И он спросил графа, видел ли он судно, предназначенное для путешествия Ее Императорского Высочества. Зная, что Его Величество, из внимания к великой княгине, велел отделать это судно со всевозможными удобствами и роскошью, граф Ш***, осмотревший его раньше вместе со мной во всех подробностях, лестно отозвался о нем. Государь, боявшийся для великой княгини последствий морского путешествия, с живостью ответил: «Я сделал все что мог, чтобы облегчить ей путешествие, но я не могу охранить ее от морской болезни».
Это судно, только что отстроенное, вмещало восемьдесят пушек и восемьсот человек.

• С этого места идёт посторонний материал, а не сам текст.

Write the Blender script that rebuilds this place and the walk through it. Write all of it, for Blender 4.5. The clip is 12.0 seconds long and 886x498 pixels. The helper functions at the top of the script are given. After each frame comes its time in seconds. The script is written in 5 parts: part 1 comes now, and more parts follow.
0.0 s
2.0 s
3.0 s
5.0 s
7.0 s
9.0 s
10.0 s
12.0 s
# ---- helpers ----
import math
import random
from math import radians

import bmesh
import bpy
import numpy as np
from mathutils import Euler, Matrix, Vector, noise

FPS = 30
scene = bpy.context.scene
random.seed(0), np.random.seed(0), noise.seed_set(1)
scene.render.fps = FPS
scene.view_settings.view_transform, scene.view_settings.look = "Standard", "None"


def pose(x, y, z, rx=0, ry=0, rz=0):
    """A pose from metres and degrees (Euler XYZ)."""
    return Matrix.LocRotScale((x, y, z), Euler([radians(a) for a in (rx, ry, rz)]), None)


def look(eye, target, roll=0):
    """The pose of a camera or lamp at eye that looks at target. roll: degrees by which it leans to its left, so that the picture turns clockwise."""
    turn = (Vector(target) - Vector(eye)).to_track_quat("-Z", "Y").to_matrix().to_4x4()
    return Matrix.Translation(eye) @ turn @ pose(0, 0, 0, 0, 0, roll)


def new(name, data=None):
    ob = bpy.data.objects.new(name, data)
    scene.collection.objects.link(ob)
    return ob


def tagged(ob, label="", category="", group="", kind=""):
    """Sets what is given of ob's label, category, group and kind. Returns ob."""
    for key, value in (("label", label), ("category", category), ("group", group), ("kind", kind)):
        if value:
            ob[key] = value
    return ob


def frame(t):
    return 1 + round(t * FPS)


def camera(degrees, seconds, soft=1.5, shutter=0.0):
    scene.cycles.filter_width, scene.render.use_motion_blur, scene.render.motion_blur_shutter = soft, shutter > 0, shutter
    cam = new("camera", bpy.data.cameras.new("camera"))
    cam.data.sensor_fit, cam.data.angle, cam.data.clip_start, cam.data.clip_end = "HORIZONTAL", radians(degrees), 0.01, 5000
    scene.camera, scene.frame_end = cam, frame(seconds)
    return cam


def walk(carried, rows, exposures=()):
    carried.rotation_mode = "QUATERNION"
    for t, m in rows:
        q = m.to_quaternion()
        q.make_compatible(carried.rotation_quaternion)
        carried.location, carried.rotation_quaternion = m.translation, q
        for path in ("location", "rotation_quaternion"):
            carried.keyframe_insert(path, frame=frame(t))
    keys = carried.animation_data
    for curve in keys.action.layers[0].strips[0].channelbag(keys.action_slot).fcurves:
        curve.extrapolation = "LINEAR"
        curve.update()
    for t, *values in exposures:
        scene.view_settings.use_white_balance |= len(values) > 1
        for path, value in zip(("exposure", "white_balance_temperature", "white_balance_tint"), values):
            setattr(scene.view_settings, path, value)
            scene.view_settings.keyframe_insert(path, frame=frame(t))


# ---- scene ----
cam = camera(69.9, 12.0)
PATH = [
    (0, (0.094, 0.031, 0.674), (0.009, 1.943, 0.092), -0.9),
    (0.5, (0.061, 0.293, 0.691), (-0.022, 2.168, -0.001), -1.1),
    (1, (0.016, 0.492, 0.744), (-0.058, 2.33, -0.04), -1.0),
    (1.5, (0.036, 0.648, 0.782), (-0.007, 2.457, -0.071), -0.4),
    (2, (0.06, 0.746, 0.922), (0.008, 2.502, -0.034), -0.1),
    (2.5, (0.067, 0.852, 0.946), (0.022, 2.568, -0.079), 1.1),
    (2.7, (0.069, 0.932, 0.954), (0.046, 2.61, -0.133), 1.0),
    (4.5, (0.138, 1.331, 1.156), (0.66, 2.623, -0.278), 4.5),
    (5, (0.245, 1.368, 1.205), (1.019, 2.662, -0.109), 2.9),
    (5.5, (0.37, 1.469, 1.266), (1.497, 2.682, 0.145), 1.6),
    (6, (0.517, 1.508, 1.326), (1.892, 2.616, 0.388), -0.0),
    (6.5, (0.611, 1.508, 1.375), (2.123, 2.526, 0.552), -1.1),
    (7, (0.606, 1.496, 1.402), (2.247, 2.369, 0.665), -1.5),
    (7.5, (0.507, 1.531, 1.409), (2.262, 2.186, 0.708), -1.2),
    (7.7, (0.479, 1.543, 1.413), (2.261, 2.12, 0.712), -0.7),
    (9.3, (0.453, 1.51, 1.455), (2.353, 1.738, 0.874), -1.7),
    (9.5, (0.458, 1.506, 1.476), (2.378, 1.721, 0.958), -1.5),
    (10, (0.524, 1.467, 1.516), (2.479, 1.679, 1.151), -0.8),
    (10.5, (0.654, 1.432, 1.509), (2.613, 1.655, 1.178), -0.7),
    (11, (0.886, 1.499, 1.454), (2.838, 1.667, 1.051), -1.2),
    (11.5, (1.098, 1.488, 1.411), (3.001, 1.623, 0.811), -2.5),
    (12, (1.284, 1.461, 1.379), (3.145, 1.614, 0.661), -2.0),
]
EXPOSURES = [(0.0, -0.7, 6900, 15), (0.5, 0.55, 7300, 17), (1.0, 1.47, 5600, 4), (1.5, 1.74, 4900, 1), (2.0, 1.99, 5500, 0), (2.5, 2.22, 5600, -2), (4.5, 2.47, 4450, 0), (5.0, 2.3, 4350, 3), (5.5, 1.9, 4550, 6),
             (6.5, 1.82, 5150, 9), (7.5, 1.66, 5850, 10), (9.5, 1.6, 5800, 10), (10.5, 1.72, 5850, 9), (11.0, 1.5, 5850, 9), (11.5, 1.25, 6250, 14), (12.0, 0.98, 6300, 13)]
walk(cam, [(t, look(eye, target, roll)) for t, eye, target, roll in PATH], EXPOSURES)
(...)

Покои Ее Императорского Высочества, состоявшие из семи комнат и часовни, были меблированы и отделаны очень изящно – зеленой шелковой материей. На мосту была устроена палатка, где собирались слушать гвардейскую музыку. Словом, были приняты все меры, чтобы способствовать приятности морского путешествия. Избранный, чтобы везти Ее Высочество, капитан, сделавший кругосветное путешествие, признался нам, что он предпочел бы дважды объехать свет, чем брать на себя поручение, без сомнения, очень почетное, но весьма ответственное.
Двор уехал из Петергофа после недельного пребывания. Императрица-мать отправилась в Елагинский дворец, государь – в Петербург. Я получила записку от Его Величества, который соблаговолил написать мне, чтобы условиться относительно дня крестин. Церемония назначена была на воскресенье, 22 августа, ст. ст.

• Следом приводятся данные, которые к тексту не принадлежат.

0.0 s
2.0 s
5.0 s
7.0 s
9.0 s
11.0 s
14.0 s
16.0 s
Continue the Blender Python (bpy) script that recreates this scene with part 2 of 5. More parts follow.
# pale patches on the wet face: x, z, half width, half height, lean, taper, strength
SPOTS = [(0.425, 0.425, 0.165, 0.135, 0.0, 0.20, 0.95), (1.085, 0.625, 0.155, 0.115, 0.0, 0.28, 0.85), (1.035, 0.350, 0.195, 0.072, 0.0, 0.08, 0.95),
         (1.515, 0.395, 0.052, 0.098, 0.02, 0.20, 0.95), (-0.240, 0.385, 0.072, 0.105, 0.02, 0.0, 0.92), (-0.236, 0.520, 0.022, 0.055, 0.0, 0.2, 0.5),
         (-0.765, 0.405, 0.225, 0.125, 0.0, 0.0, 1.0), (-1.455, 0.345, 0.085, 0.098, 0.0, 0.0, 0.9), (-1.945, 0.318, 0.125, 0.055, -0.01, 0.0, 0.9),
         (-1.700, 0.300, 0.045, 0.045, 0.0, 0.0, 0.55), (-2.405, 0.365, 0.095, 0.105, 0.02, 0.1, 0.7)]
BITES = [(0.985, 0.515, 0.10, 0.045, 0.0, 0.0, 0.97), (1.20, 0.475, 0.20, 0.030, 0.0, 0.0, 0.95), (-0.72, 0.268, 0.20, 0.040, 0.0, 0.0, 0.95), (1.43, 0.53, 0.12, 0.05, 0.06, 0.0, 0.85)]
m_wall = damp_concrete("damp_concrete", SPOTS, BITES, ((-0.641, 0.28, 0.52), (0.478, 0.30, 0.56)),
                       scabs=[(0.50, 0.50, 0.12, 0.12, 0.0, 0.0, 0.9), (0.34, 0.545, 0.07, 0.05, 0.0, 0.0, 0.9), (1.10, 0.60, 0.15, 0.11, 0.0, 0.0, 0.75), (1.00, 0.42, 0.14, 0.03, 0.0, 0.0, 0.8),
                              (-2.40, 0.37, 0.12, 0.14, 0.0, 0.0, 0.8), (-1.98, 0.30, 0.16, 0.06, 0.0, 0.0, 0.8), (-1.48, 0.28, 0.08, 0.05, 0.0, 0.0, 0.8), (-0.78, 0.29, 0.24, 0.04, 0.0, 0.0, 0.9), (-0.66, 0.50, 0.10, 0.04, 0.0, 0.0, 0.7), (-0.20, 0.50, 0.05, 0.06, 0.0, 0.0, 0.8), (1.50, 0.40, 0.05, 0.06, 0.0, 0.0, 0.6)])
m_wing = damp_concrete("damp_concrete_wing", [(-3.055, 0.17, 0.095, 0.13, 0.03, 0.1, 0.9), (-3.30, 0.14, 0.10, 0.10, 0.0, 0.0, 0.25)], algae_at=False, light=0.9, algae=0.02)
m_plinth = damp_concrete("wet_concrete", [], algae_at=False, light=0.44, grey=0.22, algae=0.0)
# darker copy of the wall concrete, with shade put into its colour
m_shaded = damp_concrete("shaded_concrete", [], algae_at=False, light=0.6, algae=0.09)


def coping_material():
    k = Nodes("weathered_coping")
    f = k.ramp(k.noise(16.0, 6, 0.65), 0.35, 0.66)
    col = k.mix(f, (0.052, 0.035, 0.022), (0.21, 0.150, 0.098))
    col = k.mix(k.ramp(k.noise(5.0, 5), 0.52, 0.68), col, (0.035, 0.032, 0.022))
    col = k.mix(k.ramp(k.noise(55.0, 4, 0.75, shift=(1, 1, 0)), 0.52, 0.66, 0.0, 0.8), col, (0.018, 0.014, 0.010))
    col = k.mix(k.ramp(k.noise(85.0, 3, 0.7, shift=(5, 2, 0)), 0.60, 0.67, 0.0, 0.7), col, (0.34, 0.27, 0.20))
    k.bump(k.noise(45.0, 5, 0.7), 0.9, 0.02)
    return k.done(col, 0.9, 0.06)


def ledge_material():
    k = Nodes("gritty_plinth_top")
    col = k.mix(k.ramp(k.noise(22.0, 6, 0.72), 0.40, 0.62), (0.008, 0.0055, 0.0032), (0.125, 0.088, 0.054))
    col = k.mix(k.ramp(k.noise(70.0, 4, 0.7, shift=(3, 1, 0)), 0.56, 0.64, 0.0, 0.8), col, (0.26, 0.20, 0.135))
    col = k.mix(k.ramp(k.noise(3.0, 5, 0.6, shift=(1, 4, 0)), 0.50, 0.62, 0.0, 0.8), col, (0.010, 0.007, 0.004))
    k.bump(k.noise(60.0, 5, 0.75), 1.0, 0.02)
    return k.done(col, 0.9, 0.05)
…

Александр приехал в два часа пополудни. Он приласкал своего счастливого крестника, несколько раз поцеловал его и сказал мне во время крестин: «Не беспокойтесь за меня, я в этом деле не новичок».
Крестины продолжились дольше обыкновенного, так как аббат Локман (настоятель церкви Мальтийского ордена) счел нужным произносить молитвы по-латыни и по-французски; он закончил церемонию красноречивым воззванием к крестному отцу и к родителям, убеждая их воспитывать ребенка в тех религиозных взглядах, которые помогут ему сохранить дары, полученные им при крещении. Государь, улыбаясь, смотрел на меня в критические для ребенка минуты. Впрочем, сын мой очень хорошо выдержал испытание соли и воды, ибо внимание его было отвлечено богатым костюмом аббата и диакона, украшениями алтаря, зажженными среди белого дня свечами.

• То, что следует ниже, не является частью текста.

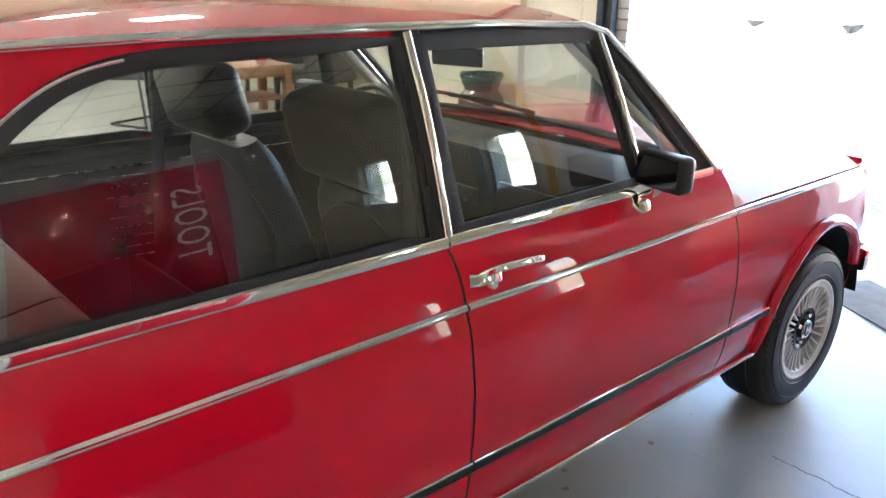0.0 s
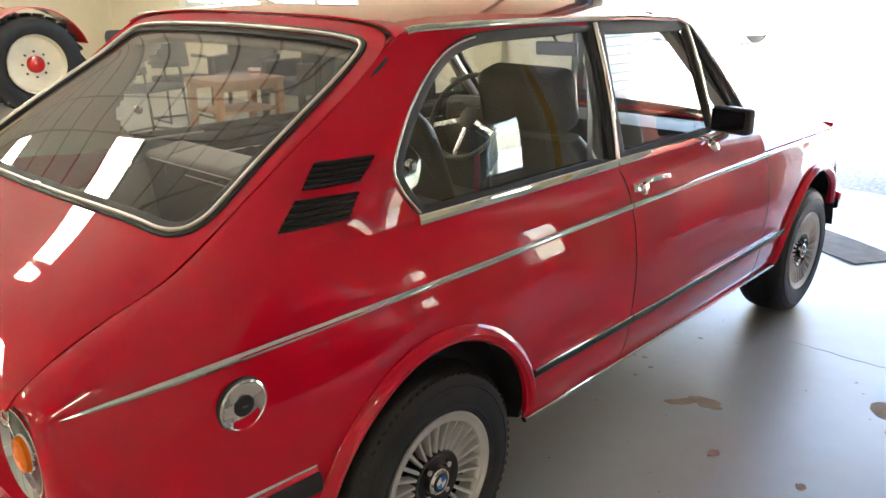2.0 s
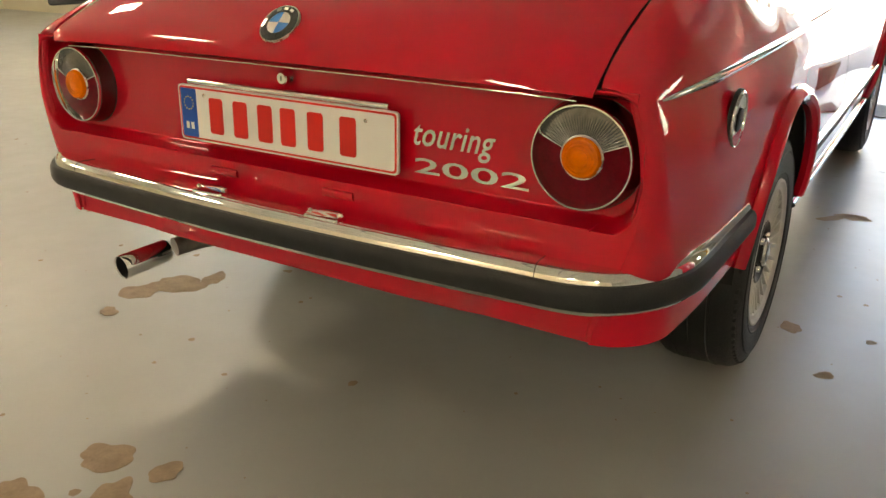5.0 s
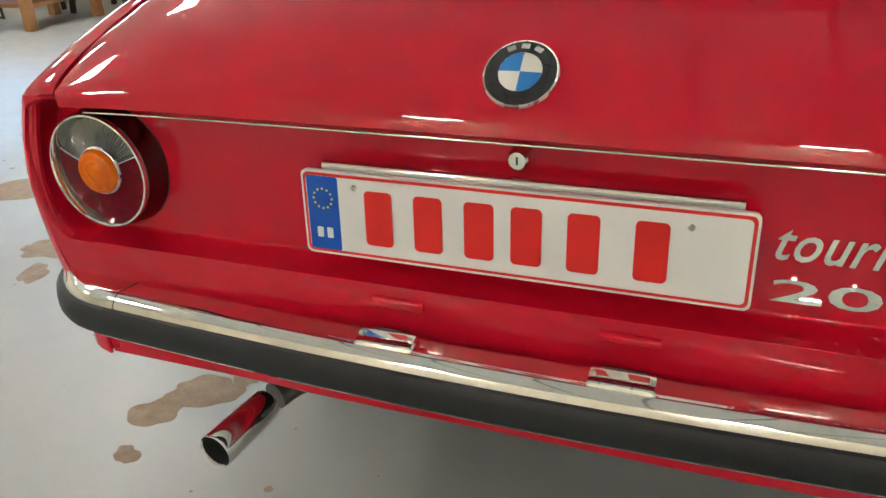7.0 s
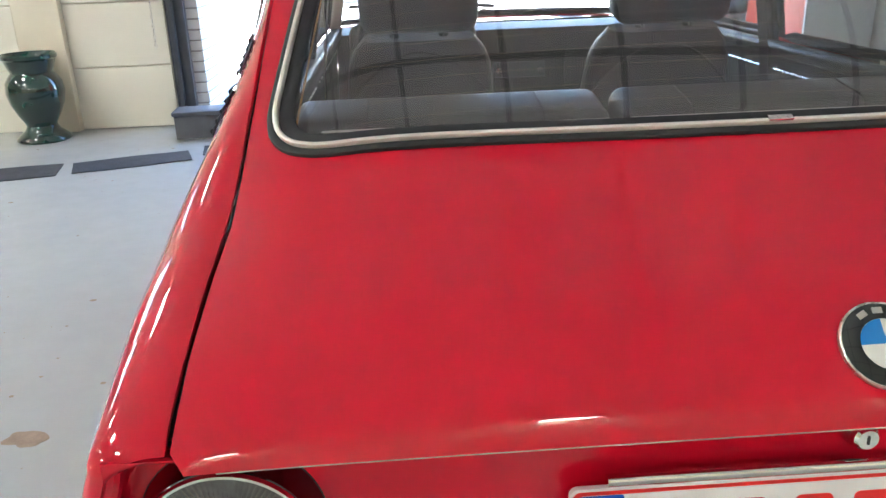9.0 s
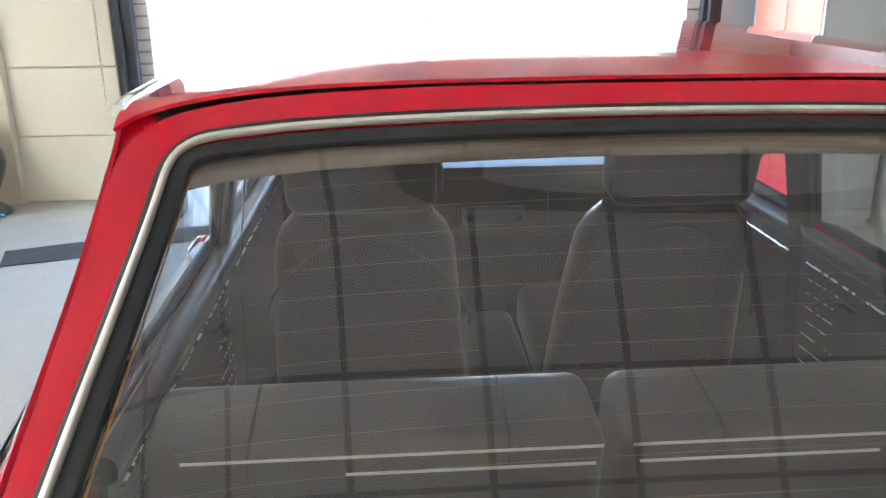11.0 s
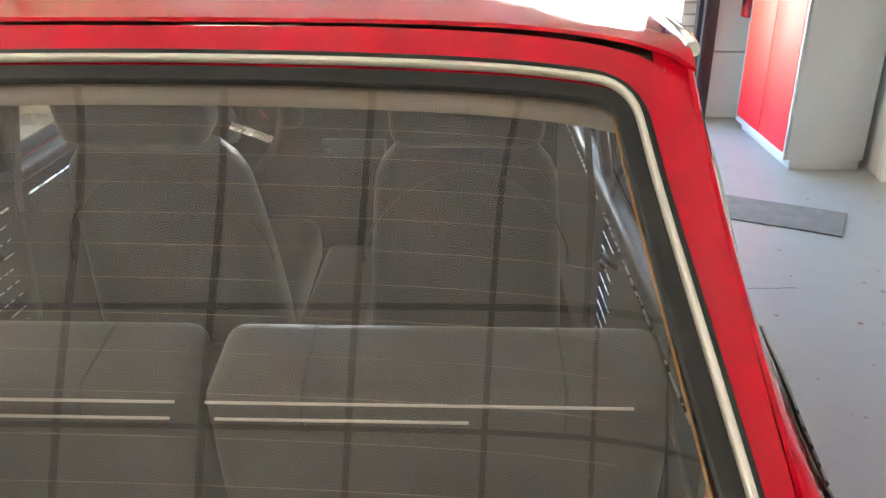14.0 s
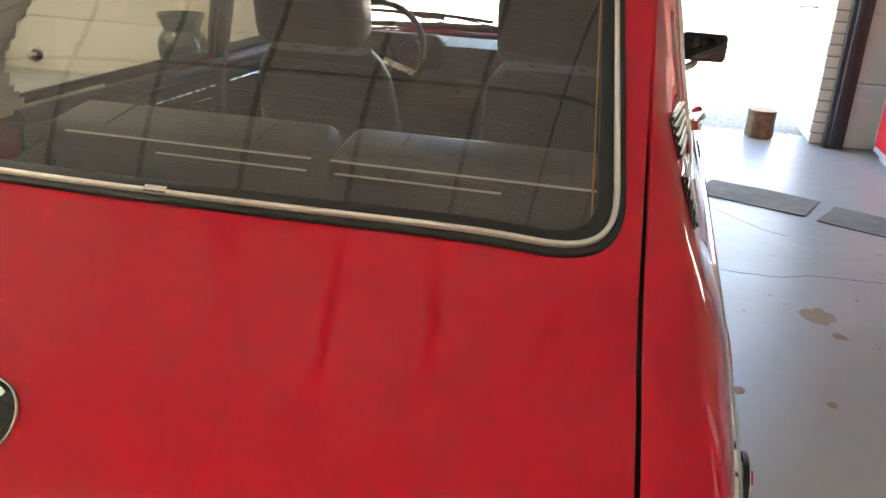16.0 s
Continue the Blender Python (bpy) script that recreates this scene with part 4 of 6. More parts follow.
for quad in ([(-0.243, 1.104), (-0.094, 1.102), (-0.147, 1.056), (-0.291, 1.058)], [(-0.314, 1.042), (-0.156, 1.035), (-0.196, 0.987), (-0.376, 0.992)]):
    vents = both("air_vent", sheet(lambda u, v: tuple(side_quad(quad, u, v, 0.0025)), 12, 8, flip=True), EMBLACK, car, "black louvred air vent", solid=0.002)
    for k in range(5):
        t = 0.06 + 0.88 * (k / 4)
        g = tube([side_quad(quad, s / 10, t, 0.004) for s in range(11)], [(-0.0042, 0.0), (-0.002, 0.003), (0.001, 0.0036), (0.0042, 0.0005)], up=(1, 0, 0.2))
        part("louvre", g, BLACKPL, vents[0])
        part("louvre", g.mirrored(), BLACKPL, vents[1])

# door furniture
def handle_geo():
    pts = [(0.905, 0.872, 0.004), (0.912, 0.874, 0.022), (0.94, 0.876, 0.034), (1.0, 0.875, 0.036), (1.055, 0.873, 0.033), (1.085, 0.871, 0.022), (1.092, 0.870, 0.004)]
    sm = smoothed(pts, False, 5)
    return tube([at_side(y, z, o) for y, z, o in sm], rrect(0.016, 0.009, 0.004, 3), up=(1, 0, 0.3))


for d, sg in zip(doors, (1, -1)):
    hg = handle_geo()
    h = part("door_handle", hg if sg > 0 else hg.mirrored(), CHROME, d, "chrome door handle")
    base = tube([at_side(0.878, 0.870, 0.006), at_side(0.905, 0.866, 0.010), at_side(0.955, 0.864, 0.010), at_side(0.962, 0.864, 0.005)], rrect(0.026, 0.014, 0.005, 3), up=(1, 0, 0.3))
    part("handle_base", base if sg > 0 else base.mirrored(), CHROME, h)
    lg = lathe([(0.010, 0), (0.010, 0.012), (0.008, 0.014), (0.0001, 0.014)], 24, Matrix.Translation(at_side(0.935, 0.855, 0.006)) @ pose(0, 0, 0, 0, 90, 0))
    part("door_lock", lg if sg > 0 else lg.mirrored(), SATIN, h)
    # mirror
    mm = pose(0.770, 1.495, 1.012, 0, 0, -8)
    mg = rbox(0.148, 0.055, 0.092, 0.020, 4, m=mm)
    mr = part("wing_mirror", mg if sg > 0 else mg.mirrored(), BLACKPL, d, "black wing mirror on a chrome foot")
    gl = rbox(0.128, 0.004, 0.074, 0.001, 1, m=mm @ pose(0, -0.0285, 0))
    part("mirror_glass", gl if sg > 0 else gl.mirrored(), DARKMIRROR, mr, "dark tinted mirror glass")
    ft = tube(smoothed([tuple(at_side(1.50, 0.925, 0.0)), tuple(at_side(1.50, 0.925, 0.015)), (0.745, 1.50, 0.955), (0.750, 1.497, 0.975)], False, 4), ring(0.013, 12), up=(0, 1, 0))
    part("mirror_foot", ft if sg > 0 else ft.mirrored(), CHROME, mr, "chrome mirror foot")
    fp = lathe([(0.032, 0), (0.030, 0.006), (0.015, 0.012), (0.0001, 0.012)], 28, Matrix.Translation(at_side(1.50, 0.920, 0.0)) @ pose(0, 0, 0, 0, 50, 0))
    part("mirror_plate", fp if sg > 0 else fp.mirrored(), CHROME, mr)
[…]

После погружения в воду государь сам вытер длинные вьющиеся кудри неофита и в нескольких приветливых словах поблагодарил аббата Локмана. Заметив, что граф Ш** удалился сейчас же после церемонии, Александр тотчас пошел за ним, милостиво говоря, что это ни на что не похоже, что граф Ш*** не остался у себя, и, заставив его вернуться в гостиную, потребовал, чтобы он сел в его присутствии.